— start of GIVEN DATA —

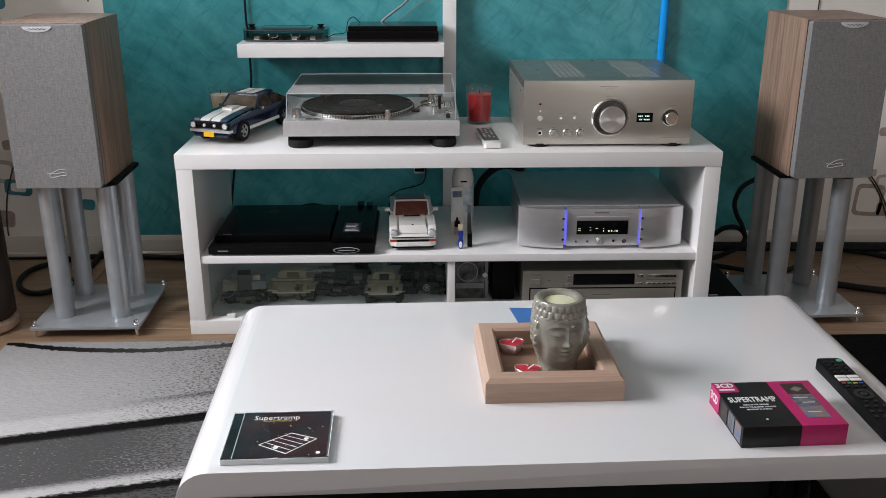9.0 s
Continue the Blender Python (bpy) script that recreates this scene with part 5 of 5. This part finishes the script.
# boxed set of three discs
bx = thing("cd_box_set", "black and magenta card box set of three discs", "cd box set", (0.4205, 1.1819, TR), 2.3)
bx.scale = (0.996, 1.007, 1.187)
MAG = stuff("magenta_card", (0.42, 0.010, 0.115), 0.4, vary=0.05, scale=30)
BCARD = stuff("black_card", (0.007, 0.007, 0.008), 0.4, vary=0.1, scale=30, spec=0.3)
part("black_half", block(-0.0735, 0.0085, -0.0635, 0.0635, 0.0, 0.0268, 0.0008), BCARD, bx)
part("magenta_half", block(0.0087, 0.0735, -0.0635, 0.0635, 0.0, 0.0268, 0.0008), MAG, bx, "magenta half of the box")
part("corner_tab", slab([(-0.0736, 0.0636), (-0.0736, 0.0330), (-0.0460, 0.0330), (-0.0430, 0.0345), (-0.0420, 0.0370), (-0.0420, 0.0636)], 0.0269, 0.0272, "z"), MAG, bx, "magenta corner tab")
part("spine_tab", block(-0.0741, -0.0736, 0.026, 0.0636, 0.0, 0.0271), MAG, bx)
lettering("3CD", 0.0160, WHITEI, bx, Matrix.Translation((-0.0580, 0.0525, 0.0274)), squeeze=0.86)
part("print_line", block(-0.070, -0.047, 0.0385, 0.0430, 0.0272, 0.0274), WHITEI, bx)
lettering("SUPERTRAMP", 0.0200, WHITEI, bx, Matrix.Translation((-0.0325, 0.0105, 0.0271)), squeeze=0.585, bold=0.0002)
for words, y in (("CRIME OF THE CENTURY", -0.004), ("EVEN IN THE QUIETEST MOMENTS", -0.0105), ("BREAKFAST IN AMERICA", -0.017)):
    lettering(words, 0.0042, WHITEC, bx, Matrix.Translation((-0.0325, y, 0.0271)), squeeze=0.80, bold=0.00003)
part("print_spot", can(0.002, 0.0269, 0.0271, (-0.0325, -0.044, 0), seg=8), WHITEC, bx)
lettering("3CD", 0.0150, WHITEI, bx, Matrix.Translation((-0.0743, 0.046, 0.0145)) @ Euler((radians(90), 0, radians(-90))).to_matrix().to_4x4(), squeeze=0.95)
pics = (stuff("cover_picture_black", (0.012, 0.011, 0.013), 0.35, vary=0.4, scale=60, other=(0.05, 0.012, 0.012)),
        stuff("cover_picture_slate", (0.03, 0.04, 0.055), 0.35, scale=90, stretch=(1, 3, 1), other=(0.16, 0.18, 0.20)),
        stuff("cover_picture_harbour", (0.06, 0.13, 0.28), 0.35, scale=70, other=(0.26, 0.16, 0.07)))
for k, mt in enumerate(pics):
    y1 = 0.055 - k * 0.0335
    pc = part("cover_picture", block(0.0255, 0.0590, y1 - 0.0315, y1, 0.0269, 0.0271), mt, bx, ("dark square picture", "slate square picture", "blue and orange square picture")[k])
    if k == 0:
        part("picture_line", slab([(0.034, y1 - 0.018), (0.044, y1 - 0.010), (0.053, y1 - 0.016), (0.043, y1 - 0.025)], 0.0271, 0.0273, "z"), INK, bx)
    else:
        for j in range(3):
            part("picture_line", block(0.028 + 0.004 * j, 0.050 + 0.002 * j, y1 - 0.010 - 0.007 * j, y1 - 0.008 - 0.007 * j, 0.0271, 0.0272), WHITEC if (j + k) % 2 else INK, bx)
for k, mt in enumerate(pics):
    part("spine_picture", block(-0.0740, -0.0736, -0.058 + 0.026 * (2 - k), -0.036 + 0.026 * (2 - k), 0.003, 0.0245), mt, bx)

# long black remote control
rm = thing("remote_control", "long black television remote control with many keys", "remote control", (0.5691, 1.2367, TR), 1.4)
rm.scale = (0.986, 1.05, 1)
part("body", slab(rounded(0.042, 0.222, 0.008), 0.001, 0.0165, "z", 0.003), BLACK, rm)
part("power_key", can(0.0045, 0.0166, 0.0182, (0.013, 0.100, 0), seg=18, edge=0.0005), stuff("green_key", (0.03, 0.32, 0.22), 0.4, vary=0.05), rm, "round green power key")
KEY = stuff("black_key", (0.016, 0.016, 0.017), 0.4, vary=0.1, spec=0.2)
for j in range(4):
    for i in range(3):
        if not (j == 0 and i == 2):
            part("key", can(0.0026, 0.0166, 0.0186, (-0.012 + i * 0.012, 0.094 - j * 0.0105, 0), seg=12, edge=0.0005), KEY, rm)
for j in range(2):
    for i in range(2):
        part("white_key", block(-0.018 + i * 0.019, -0.001 + i * 0.019, 0.044 - j * 0.0095, 0.0515 - j * 0.0095, 0.0166, 0.0184, 0.0008), WHITEB, rm, "white shortcut key")
for i, c in enumerate(((0.45, 0.03, 0.03), (0.03, 0.3, 0.08), (0.5, 0.4, 0.05), (0.05, 0.1, 0.45))):
    part("colour_key", block(-0.017 + i * 0.009, -0.011 + i * 0.009, 0.0265, 0.0295, 0.0166, 0.0178, 0.0004), stuff("colour_key", c, 0.4, vary=0.05), rm, "small coloured key")
part("ring_key", lathe([(0.008, 0.0166), (0.0145, 0.0166), (0.0145, 0.0178), (0.008, 0.0178), (0.008, 0.0166)], 28, (0, -0.005, 0)), KEY, rm)
part("centre_key", can(0.006, 0.0166, 0.0184, (0, -0.005, 0), seg=20, edge=0.0005), KEY, rm)
for j, n in enumerate((3, 2, 3, 3, 3)):
    for i in range(n):
        part("key", can(0.003, 0.0166, 0.0186, ((i - (n - 1) / 2) * 0.0135, (0.018, -0.026, -0.040, -0.054, -0.068)[j], 0), seg=12, edge=0.0005), KEY, rm)

# under the table
for x in (0.4183, 0.4553):
    kn = thing("small_bottle", "small glossy black bottle on the lower shelf", "bottle", (x, 1.1425, 0.1103), group="bottles under the table")
    part("body", lathe([(0, 0), (0.012, 0), (0.0125, 0.148), (0.009, 0.160), (0, 0.160)], 20), PIANO, kn)
    part("cap", lathe([(0.0095, 0.1602), (0.0105, 0.166), (0.0100, 0.182), (0.006, 0.187), (0, 0.188)], 20), PIANO, kn)

# ---------------------------------------------------------------- prints on the wallpaper
def motif(cx, cz, s, mirror=1, extra=True):
    """A group of rounded squares with two long stems, printed on the paper."""
    y1, y0 = WALL_Y - 0.0006, WALL_Y + 0.001
    def sq(x, z, w, h, r, mat, turn, ring=0.0, lift=0.0):
        pts = []
        for a, b in rounded(w * s, h * s, r * s, 4):
            c, d = math.cos(radians(turn)), math.sin(radians(turn))
            pts.append((cx + mirror * (x * s + a * c - b * d), cz + z * s + a * d + b * c))
        if not ring:
            part("print", slab(pts, y1 - lift, y0, "y"), mat, wall_north)
            return
        mx, mz = cx + mirror * x * s, cz + z * s
        k = 1 - 2 * ring / min(w, h)
        bm = bmesh.new()
        loops = [[bm.verts.new((mx + (px - mx) * q, yy, mz + (pz - mz) * q)) for px, pz in pts] for q, yy in ((1, y0), (1, y1 - lift), (k, y1 - lift), (k, y0))]
        n = len(pts)
        for a, b in zip(loops, loops[1:]):
            for i in range(n):
                bm.faces.new((a[i], a[(i + 1) % n], b[(i + 1) % n], b[i]))
        bmesh.ops.recalc_face_normals(bm, faces=bm.faces)
        part("print", bm, mat, wall_north)
    def stem(pts, r):
        part("print_stem", sweep([(cx + mirror * x * s, WALL_Y - 0.0008, cz + z * s) for x, z in pts], r * s, 5, 5), STEM, wall_north)
    return sq, stem

# above the loudspeaker at the left of the teal
sq, stem = motif(-1.1750, 0.9675, 0.883)
sq(-0.006, 0.0, 0.085, 0.098, 0.018, TAUPE2, 4, 0.012)
sq(0.032, 0.046, 0.068, 0.056, 0.016, TEALP, -10, 0.009, 0.0004)
sq(0.087, -0.110, 0.045, 0.043, 0.012, TAUPE, -14)
stem([(-0.116, 0.091), (-0.085, 0.066), (-0.045, 0.032), (0.0, -0.01), (0.034, -0.069), (0.06, -0.145)], 0.0026)
stem([(-0.10, 0.078), (-0.045, 0.036), (0.01, 0.0), (0.055, -0.065), (0.085, -0.13), (0.098, -0.175)], 0.0026)
# tall group half hidden by the brown drum
sq, stem = motif(-1.4088, 0.8256, 1.039)
sq(-0.022, 0.010, 0.075, 0.085, 0.018, TAUPE2, 6, 0.012)
sq(0.024, 0.0, 0.085, 0.07, 0.016, TEALP, 4, 0.011, 0.0004)
sq(-0.028, -0.085, 0.035, 0.04, 0.010, TAUPE, 0)
sq(-0.035, -0.165, 0.052, 0.058, 0.014, TAUPE2, -8)
sq(-0.028, 0.07, 0.035, 0.035, 0.010, TAUPE, 10)
stem([(0.048, 0.11), (0.02, 0.045), (-0.01, -0.03), (-0.035, -0.12), (-0.03, -0.21), (-0.015, -0.26)], 0.0026)
stem([(0.056, 0.104), (0.03, 0.06), (0.0, 0.0), (-0.025, -0.075), (-0.028, -0.15)], 0.0026)
# low group at the left
sq, stem = motif(-1.4221, 0.2614, 1.039)
sq(0.0, 0.020, 0.060, 0.075, 0.018, TAUPE2, -8, 0.011)
sq(0.034, -0.030, 0.085, 0.050, 0.014, TEALP, -6, 0.011, 0.0004)
sq(-0.016, -0.132, 0.050, 0.055, 0.014, TAUPE, -6)
sq(0.020, 0.105, 0.030, 0.030, 0.009, TAUPE, 8)
stem([(0.045, 0.075), (0.018, 0.01), (-0.005, -0.06), (-0.018, -0.14), (-0.02, -0.21)], 0.0026)
sq, stem = motif(-1.1701, 0.1711, 1.039)
sq(0.0, 0.0, 0.042, 0.034, 0.010, TEALP, -4)
sq(-0.045, -0.010, 0.025, 0.025, 0.007, TAUPE, 0)
# above the loudspeaker at the right of the teal
sq, stem = motif(1.1809, 1.0143, 0.883)
sq(0.002, 0.012, 0.078, 0.092, 0.018, TAUPE2, 4, 0.012)
sq(0.046, -0.006, 0.098, 0.108, 0.020, TEALP, -6, 0.012, 0.0004)
sq(-0.020, 0.072, 0.036, 0.034, 0.010, TAUPE, -20)
sq(0.034, 0.112, 0.024, 0.024, 0.007, TAUPE2, 10)
sq(-0.010, -0.056, 0.046, 0.046, 0.012, TAUPE, -8)
sq(-0.066, -0.098, 0.027, 0.025, 0.007, TAUPE, 8)
sq(-0.034, -0.158, 0.072, 0.072, 0.018, TAUPE2, -12)
stem([(0.10, 0.150), (0.062, 0.085), (0.022, 0.022), (-0.015, -0.06), (-0.04, -0.14), (-0.058, -0.212)], 0.0026)
stem([(0.092, 0.145), (0.055, 0.07), (0.012, -0.01), (-0.018, -0.09), (-0.032, -0.17), (-0.035, -0.27)], 0.0026)
# low group at the right
sq, stem = motif(1.4025, 0.1683, 1.039)
sq(0.0, 0.0, 0.095, 0.105, 0.018, TAUPE, -4, 0.012)
sq(0.045, 0.055, 0.060, 0.060, 0.015, TAUPE2, 8, 0.009, 0.0004)
sq(0.055, -0.030, 0.050, 0.046, 0.012, TAUPE, 4)
sq(0.0, 0.090, 0.026, 0.024, 0.007, TAUPE2, 0)
sq(0.018, 0.222, 0.034, 0.028, 0.009, TAUPE, 4)
stem([(-0.065, 0.11), (-0.02, 0.085), (0.025, 0.03), (0.06, -0.04), (0.085, -0.10)], 0.0026)
stem([(-0.06, 0.12), (0.0, 0.075), (0.05, 0.0), (0.085, -0.07), (0.10, -0.12)], 0.0026)

# ---------------------------------------------------------------- floor planks
PLANK = wood("oak_plank", (0.27, 0.178, 0.11), (0.175, 0.11, 0.064), (1, 11, 11), 0.42, 2.4)
shared = {}
for j in range(9):
    y0 = 1.868 + j * 0.118
    x0 = -2.18 + (j * 0.37) % 0.9 - 0.9
    while x0 < 2.48:
        a, b = max(x0, -1.61), min(x0 + 1.2, 2.49)
        if b - a > 0.05:
            key = round(b - a, 3)
            if key not in shared:
                shared[key] = mesh_of("plank", block(-(b - a) / 2 + 0.0006, (b - a) / 2 - 0.0006, -0.0584, 0.0584, -0.006, -0.0002, 0.0007, 1), PLANK)
            ob = new("plank", shared[key])
            ob.parent = floor
            ob.location = ((a + b) / 2, y0 + 0.059, 0)
        x0 += 1.2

— end of GIVEN DATA —

> [REQUIRED WORK]
List all lines where "with" occurs.

> [RESULT FOR THIS TASK]
Continue the Blender Python (bpy) script that recreates this scene with part 5 of 5. This part finishes the script.
rm = thing("remote_control", "long black television remote control with many keys", "remote control", (0.5691, 1.2367, TR), 1.4)
    """A group of rounded squares with two long stems, printed on the paper."""